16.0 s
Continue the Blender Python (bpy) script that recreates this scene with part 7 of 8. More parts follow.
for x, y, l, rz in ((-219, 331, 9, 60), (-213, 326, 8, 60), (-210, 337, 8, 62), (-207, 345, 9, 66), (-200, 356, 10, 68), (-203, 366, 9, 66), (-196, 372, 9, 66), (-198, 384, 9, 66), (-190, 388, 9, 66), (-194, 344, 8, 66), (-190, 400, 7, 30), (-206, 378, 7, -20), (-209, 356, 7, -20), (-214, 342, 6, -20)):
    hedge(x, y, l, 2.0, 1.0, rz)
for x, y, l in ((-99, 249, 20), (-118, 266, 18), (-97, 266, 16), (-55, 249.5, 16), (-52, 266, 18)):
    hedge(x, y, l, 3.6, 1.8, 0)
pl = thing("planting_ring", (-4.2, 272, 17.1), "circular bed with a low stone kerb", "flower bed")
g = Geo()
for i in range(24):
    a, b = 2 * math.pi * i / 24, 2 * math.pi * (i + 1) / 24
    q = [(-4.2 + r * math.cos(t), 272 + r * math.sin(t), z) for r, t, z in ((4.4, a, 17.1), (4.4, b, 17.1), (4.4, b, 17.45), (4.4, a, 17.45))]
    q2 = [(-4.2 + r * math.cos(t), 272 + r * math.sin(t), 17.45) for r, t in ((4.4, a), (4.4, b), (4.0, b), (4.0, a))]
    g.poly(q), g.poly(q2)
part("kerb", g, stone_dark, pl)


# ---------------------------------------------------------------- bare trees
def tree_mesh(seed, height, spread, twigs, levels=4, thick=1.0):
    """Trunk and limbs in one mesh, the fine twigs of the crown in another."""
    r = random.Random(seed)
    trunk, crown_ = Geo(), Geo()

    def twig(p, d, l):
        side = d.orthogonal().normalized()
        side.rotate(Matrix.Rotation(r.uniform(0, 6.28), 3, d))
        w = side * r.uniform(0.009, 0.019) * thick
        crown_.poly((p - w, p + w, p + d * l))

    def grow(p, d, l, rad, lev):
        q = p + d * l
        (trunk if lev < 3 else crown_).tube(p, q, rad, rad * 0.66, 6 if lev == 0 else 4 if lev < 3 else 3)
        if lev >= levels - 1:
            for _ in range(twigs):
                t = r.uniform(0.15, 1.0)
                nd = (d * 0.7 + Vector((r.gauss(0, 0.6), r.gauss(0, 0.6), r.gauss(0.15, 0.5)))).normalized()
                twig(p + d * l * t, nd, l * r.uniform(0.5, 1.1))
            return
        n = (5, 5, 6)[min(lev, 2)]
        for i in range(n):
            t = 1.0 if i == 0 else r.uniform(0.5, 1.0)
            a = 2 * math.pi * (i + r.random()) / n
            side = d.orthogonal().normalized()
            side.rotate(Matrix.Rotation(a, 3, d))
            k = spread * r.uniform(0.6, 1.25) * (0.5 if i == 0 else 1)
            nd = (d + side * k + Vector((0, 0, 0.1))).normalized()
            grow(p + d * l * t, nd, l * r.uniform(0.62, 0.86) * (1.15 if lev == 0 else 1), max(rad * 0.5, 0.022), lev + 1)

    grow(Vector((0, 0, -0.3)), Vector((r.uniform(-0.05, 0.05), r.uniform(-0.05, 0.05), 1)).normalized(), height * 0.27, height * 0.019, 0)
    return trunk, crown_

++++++

■ Exercise aim
Return only the lines from the beginning of the material up to and including the line with "crown_.poly((p - w, p", exactly as written.

■ Worked solution
16.0 s
Continue the Blender Python (bpy) script that recreates this scene with part 7 of 8. More parts follow.
for x, y, l, rz in ((-219, 331, 9, 60), (-213, 326, 8, 60), (-210, 337, 8, 62), (-207, 345, 9, 66), (-200, 356, 10, 68), (-203, 366, 9, 66), (-196, 372, 9, 66), (-198, 384, 9, 66), (-190, 388, 9, 66), (-194, 344, 8, 66), (-190, 400, 7, 30), (-206, 378, 7, -20), (-209, 356, 7, -20), (-214, 342, 6, -20)):
    hedge(x, y, l, 2.0, 1.0, rz)
for x, y, l in ((-99, 249, 20), (-118, 266, 18), (-97, 266, 16), (-55, 249.5, 16), (-52, 266, 18)):
    hedge(x, y, l, 3.6, 1.8, 0)
pl = thing("planting_ring", (-4.2, 272, 17.1), "circular bed with a low stone kerb", "flower bed")
g = Geo()
for i in range(24):
    a, b = 2 * math.pi * i / 24, 2 * math.pi * (i + 1) / 24
    q = [(-4.2 + r * math.cos(t), 272 + r * math.sin(t), z) for r, t, z in ((4.4, a, 17.1), (4.4, b, 17.1), (4.4, b, 17.45), (4.4, a, 17.45))]
    q2 = [(-4.2 + r * math.cos(t), 272 + r * math.sin(t), 17.45) for r, t in ((4.4, a), (4.4, b), (4.0, b), (4.0, a))]
    g.poly(q), g.poly(q2)
part("kerb", g, stone_dark, pl)


# ---------------------------------------------------------------- bare trees
def tree_mesh(seed, height, spread, twigs, levels=4, thick=1.0):
    """Trunk and limbs in one mesh, the fine twigs of the crown in another."""
    r = random.Random(seed)
    trunk, crown_ = Geo(), Geo()

    def twig(p, d, l):
        side = d.orthogonal().normalized()
        side.rotate(Matrix.Rotation(r.uniform(0, 6.28), 3, d))
        w = side * r.uniform(0.009, 0.019) * thick
        crown_.poly((p - w, p + w, p + d * l))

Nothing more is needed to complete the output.